A decision on adequacy may be on the horizon however; In March Věra Jourová – Commissioner for Justice, Consumers and Gender Equality – released a joint press statement with her Japanese counterparts announcing that “[they were] now working to bridge our data protection laws and will work together towards an adequacy decision”. This was followed by a further press release on the 4th of July, confirming the intention of both parties to reach an agreement on adequate levels of protection by early 2018. Convincing Parliament that that level of protection is indeed sufficient to assuage concerns of data protection and consumer rights may prove to be an arduous task before the final deal is ratified. 

Professional Services

Although trade in services is addressed in Chapter III of the draft text of the Agreement, little has been revealed in terms of sector specific changes. Instead, a fact sheet from DG Trade on the 1st of July focused on reaffirming the EU’s commitment to the precautionary principle, and protecting public services and ‘sensitive economic sectors’, a lack of information described as “disappointing” by  Pascal Kerneis, Managing Director of the European Services Forum (ESF). 

The Multilateral Investment Court

Few observers will forget that that the inclusion of clauses allowing foreign investors to seek recourse to arbitration almost jeopardised the CETA treaty, with political fallout manifesting in Germany and Belgium. Nor has opinion 2/15 of the Court of Justice, effectively splitting direct and non-direct investment into exclusive and shared competencies, nullified the issue. In this light, the Commission’s desire to include recourse to a Multilateral Investment Court (MIC) may prove to be a considerable stumbling block, as it would require the final text to depart from recent trends, and specifically exclude non-direct – i.e. portfolio – investment in order for final agreement to be within the EU’s exclusive competence. Furthermore, the opinion also appears to say that the bare inclusion of an investor-state dispute settlement (ISDS) mechanism leads to the agreement requiring ratification by individual member states (and therefore, in some cases, ratification by their regional governments as well). Even if the member states did ratify such an agreement, there is little evidence that Japan is interested in accepting the MIC as opposed to established ISDS procedures such as ad-hoc tribunals convened under UNCITRAL rules. On the contrary, Borderlex claimed in December that;

“Japan has indicated that the ICS proposal as it stands now contains several shortcomings, such as the danger of a pro-state biased court and the proliferation of bilateral investment courts in the various FTAs that would increase inconsistency rather than improve uniformity of the investment law jurisprudence.
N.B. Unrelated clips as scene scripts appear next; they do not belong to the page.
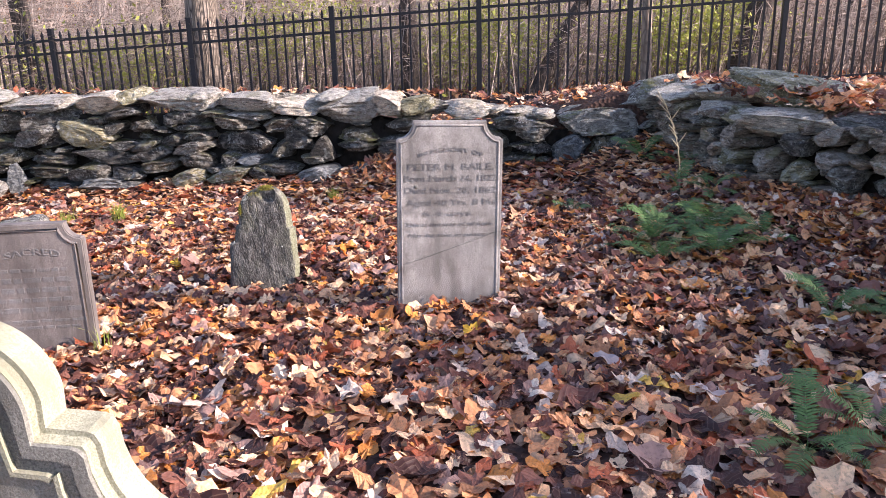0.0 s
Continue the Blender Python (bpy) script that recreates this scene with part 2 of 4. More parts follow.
PALE_LICHEN = plain("pale_lichen", (0.5, 0.54, 0.5), 0.95, 160, 0.4, 0.004)
MOSS = plain("moss", (0.24, 0.22, 0.04), 0.95, 220, 0.6, 0.01)
IRON = plain("black_painted_iron", (0.012, 0.013, 0.018), 0.45, 30, 0.3, 0.001)
FERN = translucent("fern_green", (0.12, 0.22, 0.075), 0.45)
GRASS = translucent("grass_green", (0.32, 0.38, 0.08))
STRAW = translucent("pale_straw", (0.6, 0.52, 0.36))
SHRUB_LEAF = translucent("yellow_green_leaf", (0.42, 0.45, 0.1), 0.4)
OAK_LEAF = translucent("hanging_oak_leaf", (0.5, 0.31, 0.2), 0.5)


def bark(name, dark, pale, stretch=5.0, scale=17.0, relief=0.03):
    m, nt, b = material(name, 0.9)
    vec, geo = position(nt, (1, 1, 1 / stretch))
    v = node(nt, "ShaderNodeTexVoronoi", Scale=scale)
    v.feature = "DISTANCE_TO_EDGE"
    warp = mix(nt, 0.12, vec, noise_colour(nt, vec, 4.0), "LINEAR_LIGHT")
    nt.links.new(warp, v.inputs["Vector"])
    n = noise_of(nt, vec, 14, 6, 0.7)
    col = ramp(nt, v.outputs["Distance"], [(0.0, dark), (0.2, pale)])
    blotch = ramp(nt, noise_of(nt, vec, 2.2, 4, 0.6), [(0.38, (0, 0, 0)), (0.62, (0.75, 0.75, 0.75))])
    col = mix(nt, blotch, col, tuple(0.5 * (a + c * 0.5) for a, c in zip(dark, pale)))
    col = mix(nt, ramp(nt, n, [(0.35, (0, 0, 0)), (0.7, (0.6, 0.6, 0.6))]), col, tuple(c * 0.6 for c in pale))
    nt.links.new(col, b.inputs["Base Color"])
    first = bump(nt, None, v.outputs["Distance"], 1.0, relief)
    bump(nt, b, n, 0.5, relief * 0.4, first)
    return m


def noise_colour(nt, vec, scale):
    n = node(nt, "ShaderNodeTexNoise", Scale=scale)
    nt.links.new(vec, n.inputs["Vector"])
    return n.outputs["Color"]


BARK = bark("furrowed_bark", (0.02, 0.016, 0.014), (0.36, 0.3, 0.24), 7.0, 19.0, 0.06)
BARK_DARK = bark("dark_bark", (0.02, 0.017, 0.015), (0.12, 0.098, 0.084))
BARK_PALE = bark("pale_smooth_bark", (0.17, 0.135, 0.105), (0.5, 0.41, 0.325), 3.0, 11.0, 0.012)
TWIG = plain("bare_twigs", (0.19, 0.145, 0.115), 0.85, 3, 0.5)
TWIG_PALE = plain("pale_twigs", (0.48, 0.4, 0.34), 0.85, 3, 0.5)


# ---- mesh helpers ----
def from_arrays(name, verts, faces, mat, parent=None, label="", smooth=True, uv=None):
    me = bpy.data.meshes.new(name)
    me.from_pydata(np.asarray(verts, float).tolist(), [], np.asarray(faces).tolist() if isinstance(faces, np.ndarray) else faces)
    if smooth:
        me.polygons.foreach_set("use_smooth", [True] * len(me.polygons))
    if uv is not None:
        layer = me.uv_layers.new(name="UVMap")
        idx = np.empty(len(me.loops), np.int32)
        me.loops.foreach_get("vertex_index", idx)
        layer.data.foreach_set("uv", np.asarray(uv, np.float32)[idx].ravel())
    if mat is not None:
        me.materials.append(mat)
    ob = new(name, me)
    if parent is not None:
        ob.parent = parent
    if label:
        tagged(ob, label=label)
    return ob


def part(name, bm, mat, parent=None, label="", smooth=False):
    me = bpy.data.meshes.new(name)
    bm.to_mesh(me)
    bm.free()
    if smooth:
        me.polygons.foreach_set("use_smooth", [True] * len(me.polygons))
    me.materials.append(mat)
    ob = new(name, me)
    if parent is not None:
        ob.parent = parent
    if label:
        tagged(ob, label=label)
    return ob


def base_of(name, at, label, category, group="", turn=0.0, lean=(0, 0)):
    ob = new(name)
    ob.matrix_basis = pose(*at, lean[0], lean[1], turn)
    ob.empty_display_size = 0.1
    return tagged(ob, label, category, group)


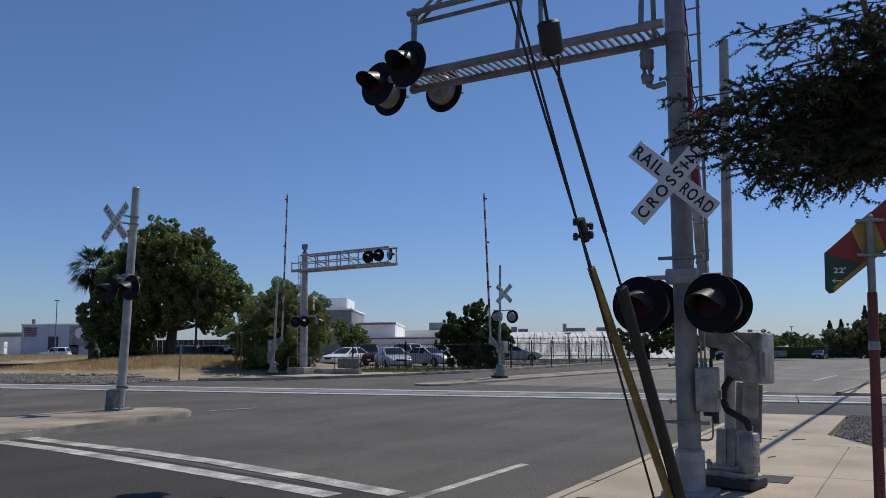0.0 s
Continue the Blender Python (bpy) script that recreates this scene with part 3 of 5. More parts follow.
# ladder
for xx in (0.20, 0.245):
    bm = bmesh.new()
    rod(bm, (xx, 0.22 if xx < 0.22 else 0.1, 2.5), (xx, 0.22 if xx < 0.22 else 0.1, 7.4), 0.010, seg=8)
    part("ladder_rail", bm, M["steel"], C)
for k in range(15):
    bm = bmesh.new()
    rod(bm, (0.10, 0.16, 2.62 + 0.31 * k), (0.25, 0.16, 2.62 + 0.31 * k), 0.010, seg=8)
    part("ladder_rung", bm, M["steel"], C)

# left mast on the traffic island
Lm = thing("crossing_signal", leaning(at(near(12.50, -16.58), R1, 0.13), 2.1), "silver mast signal with crossbuck and hooded lights on the island", "railway signal", "crossing signals")
bm = bmesh.new()
rod(bm, (0, 0, 0), (0, 0, 5.40), 0.108, 0.092, 20)
rod(bm, (0, 0, 5.40), (0, 0, 5.44), 0.1, 0.06, 20)
part("mast", bm, M["silver"], Lm)
bm = bmesh.new()
box(bm, (-0.10, -0.05, 0.27), (0.34, 0.36, 0.44), None, 0.05)
box(bm, (-0.03, 0, 0.03), (0.48, 0.46, 0.06), None, 0.02)
box(bm, (0.16, -0.1, 0.56), (0.4, 0.06, 0.06), None, 0.02)
for sx in (-0.25, 0.25):
    rod(bm, (sx, -0.2, 0.03), (sx, -0.2, 0.14), 0.03, seg=6)
part("base_casting", bm, M["cw"], Lm, "weathered dark grey base casting")
for zz in (4.5, 4.68, 3.2):
    bm = bmesh.new()
    rod(bm, (0, 0, zz - 0.02), (0, 0, zz + 0.02), 0.12, 0.12, 20)
    box(bm, (-0.02, -0.22, zz), (0.05, 0.34, 0.04), None, 0.01)
    part("mast_band", bm, M["steel"], Lm)
crossbuck(Lm, pose(-0.16, -0.40, 4.51, 0, 0, 0), 1.2)
bm = bmesh.new()
rod(bm, (-0.40, -0.05, 3.17), (0.40, -0.05, 3.17), 0.03, seg=10)
box(bm, (0, -0.05, 3.17), (0.28, 0.2, 0.2), None, 0.04)
part("crossarm", bm, M["silver"], Lm)
head(Lm, pose(-0.34, -0.30, 2.88, -3, 0, 0), lit=False)
head(Lm, pose(0.44, -0.30, 2.91, -3, 0, 0), lit=False)

# far cantilever
F = thing("cantilever_signal", at(far(9.19, -31.21), R2, 0.0), "far grey cantilever signal with railed walkway and red lights", "railway signal", "crossing signals")
bm = bmesh.new()
rod(bm, (0, 0, 0.3), (0, 0, 7.0), 0.22, 0.17, 20)
part("mast", bm, M["silver"], F)
bm = bmesh.new()
box(bm, (0, 0, 0.12), (1.25, 1.25, 0.54), None, 0.04)
part("foundation", bm, M["kerb"], F, "square concrete foundation block")
bm = bmesh.new()
rod(bm, (0, 0, 7.0), (0, 0, 7.12), 0.12, seg=12)
rod(bm, (0, 0, 7.12), (0, 0, 7.25), 0.06, 0.16, 12)
rod(bm, (0, 0, 7.25), (0, 0, 7.5), 0.18, 0.18, 14)
part("warning_bell", bm, M["steel"], F)
for yy in (-0.35, 0.35):
    for zz, rr in ((5.96, 0.09), (6.82, 0.055), (6.4, 0.03)):
        bm = bmesh.new()
        rod(bm, (-0.7 if zz < 6.5 else 0, yy, zz), (6.55 if zz > 6.5 or zz < 6 else 4.4, yy, zz), rr, seg=10)
        part("walkway_rail", bm, M["silver"], F)
    for xx in (-0.7, 0.5, 1.35, 2.2, 3.1, 4.4, 5.4, 6.5):
        bm = bmesh.new()
        rod(bm, (xx, yy, 5.96), (xx, yy, 6.82 if xx > 0 else 6.5), 0.035, seg=8)
        part("rail_post", bm, M["silver"], F)
    bm = bmesh.new()
    rod(bm, (0.4, yy, 6.75), (2.2, yy, 5.85), 0.03, seg=8)
    rod(bm, (3.0, yy, 6.75), (4.4, yy, 5.9), 0.03, seg=8)
    part("brace", bm, M["silver"], F)
bm = bmesh.new()
box(bm, (2.95, 0, 5.96), (7.2, 0.6, 0.05))
part("walkway_deck", bm, M["steel"], F, smooth=False)
head(F, pose(5.22, -0.50, 6.36, 0, 0, 12), False, True, r=0.34)
head(F, pose(5.95, -0.50, 6.40, 0, 0, 12), False, False, r=0.34)
head(F, pose(6.45, -0.1, 6.45, 0, 0, 150), lit=False, r=0.32)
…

These shortcomings would first have to be remedied before it could support the proposal of creating a multilateral investment court system.”

The Commission is thus far reticent on the issue, merely stating in its 6th of July press release that it “will reach out to all our partners, including Japan, to work towards the setting up of a Multilateral Investment Court.”
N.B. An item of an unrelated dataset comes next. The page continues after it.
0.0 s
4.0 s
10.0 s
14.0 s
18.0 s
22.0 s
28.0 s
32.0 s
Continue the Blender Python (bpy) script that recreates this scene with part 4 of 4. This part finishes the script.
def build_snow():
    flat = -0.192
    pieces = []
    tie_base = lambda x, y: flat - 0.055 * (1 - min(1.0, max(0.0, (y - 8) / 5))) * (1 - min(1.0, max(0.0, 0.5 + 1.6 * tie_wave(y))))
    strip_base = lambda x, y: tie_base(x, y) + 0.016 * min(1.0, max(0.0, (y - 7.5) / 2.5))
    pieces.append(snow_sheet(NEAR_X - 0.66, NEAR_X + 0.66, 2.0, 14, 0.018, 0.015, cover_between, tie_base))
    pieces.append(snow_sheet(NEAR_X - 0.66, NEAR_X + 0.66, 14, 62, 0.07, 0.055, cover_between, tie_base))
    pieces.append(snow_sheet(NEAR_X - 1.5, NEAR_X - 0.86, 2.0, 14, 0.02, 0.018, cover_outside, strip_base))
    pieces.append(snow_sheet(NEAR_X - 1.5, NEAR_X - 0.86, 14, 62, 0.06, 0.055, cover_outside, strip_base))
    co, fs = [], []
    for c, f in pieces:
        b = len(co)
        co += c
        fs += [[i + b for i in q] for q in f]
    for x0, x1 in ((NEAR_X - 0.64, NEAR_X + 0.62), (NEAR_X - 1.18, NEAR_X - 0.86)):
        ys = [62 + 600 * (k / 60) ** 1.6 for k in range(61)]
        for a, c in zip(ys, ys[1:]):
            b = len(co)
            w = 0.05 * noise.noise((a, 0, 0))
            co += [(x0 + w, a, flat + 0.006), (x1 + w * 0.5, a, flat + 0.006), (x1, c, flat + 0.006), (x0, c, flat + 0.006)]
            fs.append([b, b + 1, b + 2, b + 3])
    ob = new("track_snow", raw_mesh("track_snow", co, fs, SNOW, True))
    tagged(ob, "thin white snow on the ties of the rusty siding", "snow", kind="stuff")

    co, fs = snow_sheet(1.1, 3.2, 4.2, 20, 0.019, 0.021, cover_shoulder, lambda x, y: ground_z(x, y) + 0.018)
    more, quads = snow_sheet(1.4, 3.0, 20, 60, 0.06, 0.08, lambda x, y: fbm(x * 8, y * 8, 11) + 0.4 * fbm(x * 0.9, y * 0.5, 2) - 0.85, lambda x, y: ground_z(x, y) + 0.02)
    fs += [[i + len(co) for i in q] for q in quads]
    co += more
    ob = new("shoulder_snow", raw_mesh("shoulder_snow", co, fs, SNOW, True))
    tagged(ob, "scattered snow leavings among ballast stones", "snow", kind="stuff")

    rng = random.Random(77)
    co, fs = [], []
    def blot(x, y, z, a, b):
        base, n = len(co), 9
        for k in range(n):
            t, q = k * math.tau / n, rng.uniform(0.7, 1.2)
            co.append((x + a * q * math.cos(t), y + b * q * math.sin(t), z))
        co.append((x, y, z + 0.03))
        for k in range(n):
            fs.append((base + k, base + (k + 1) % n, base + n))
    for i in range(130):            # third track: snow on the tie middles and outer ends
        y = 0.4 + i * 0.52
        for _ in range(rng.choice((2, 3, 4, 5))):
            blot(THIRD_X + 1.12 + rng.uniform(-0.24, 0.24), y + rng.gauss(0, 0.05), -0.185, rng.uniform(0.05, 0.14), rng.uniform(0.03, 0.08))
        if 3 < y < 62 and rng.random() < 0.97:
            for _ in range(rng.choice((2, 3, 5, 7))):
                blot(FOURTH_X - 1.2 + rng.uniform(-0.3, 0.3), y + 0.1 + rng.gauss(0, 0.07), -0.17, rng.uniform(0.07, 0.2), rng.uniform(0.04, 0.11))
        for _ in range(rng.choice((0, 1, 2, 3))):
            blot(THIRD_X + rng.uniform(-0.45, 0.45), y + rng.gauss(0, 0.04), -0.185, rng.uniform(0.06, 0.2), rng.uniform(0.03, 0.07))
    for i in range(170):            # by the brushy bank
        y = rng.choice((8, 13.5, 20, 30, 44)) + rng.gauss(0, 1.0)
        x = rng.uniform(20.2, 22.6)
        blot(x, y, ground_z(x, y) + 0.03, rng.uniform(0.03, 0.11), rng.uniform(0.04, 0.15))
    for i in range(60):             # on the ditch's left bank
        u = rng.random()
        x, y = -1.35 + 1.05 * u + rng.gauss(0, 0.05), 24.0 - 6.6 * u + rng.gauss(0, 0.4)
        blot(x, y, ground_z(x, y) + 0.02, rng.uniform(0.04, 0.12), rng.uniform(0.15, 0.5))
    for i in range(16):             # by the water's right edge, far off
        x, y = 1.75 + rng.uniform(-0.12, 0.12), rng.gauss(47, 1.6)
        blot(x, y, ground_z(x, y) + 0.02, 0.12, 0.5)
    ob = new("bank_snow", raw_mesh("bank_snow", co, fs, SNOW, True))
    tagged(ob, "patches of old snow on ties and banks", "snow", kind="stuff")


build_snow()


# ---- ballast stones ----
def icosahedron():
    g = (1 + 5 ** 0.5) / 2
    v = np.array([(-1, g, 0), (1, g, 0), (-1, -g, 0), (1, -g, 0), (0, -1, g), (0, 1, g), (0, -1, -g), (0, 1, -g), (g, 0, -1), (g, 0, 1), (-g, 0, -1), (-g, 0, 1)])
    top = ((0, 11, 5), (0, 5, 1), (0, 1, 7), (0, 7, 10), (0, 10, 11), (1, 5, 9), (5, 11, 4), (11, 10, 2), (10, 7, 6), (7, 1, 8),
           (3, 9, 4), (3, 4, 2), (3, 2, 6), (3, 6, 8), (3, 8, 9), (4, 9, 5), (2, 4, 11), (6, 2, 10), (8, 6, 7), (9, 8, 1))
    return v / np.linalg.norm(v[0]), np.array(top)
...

In conclusion, the annual value of exports from the EU to Japan – estimated at circa €58billion in goods and circa €28billion in services – mean that even modest reduction of tariffs translate into significant gains in value for exporters, and ultimately consumers. Similarly, the steps taken to open up the previously unassailable Japanese agricultural market should not be understated, and likewise neither should the political signals sent by visible, tangible evidence of the EU taking the lead in continued commitment to globalisation be dismissed. To fully build on the climate of good will generated by July’s Agreement however, the Commission must deal fully and deeply with the issues outlined in this article.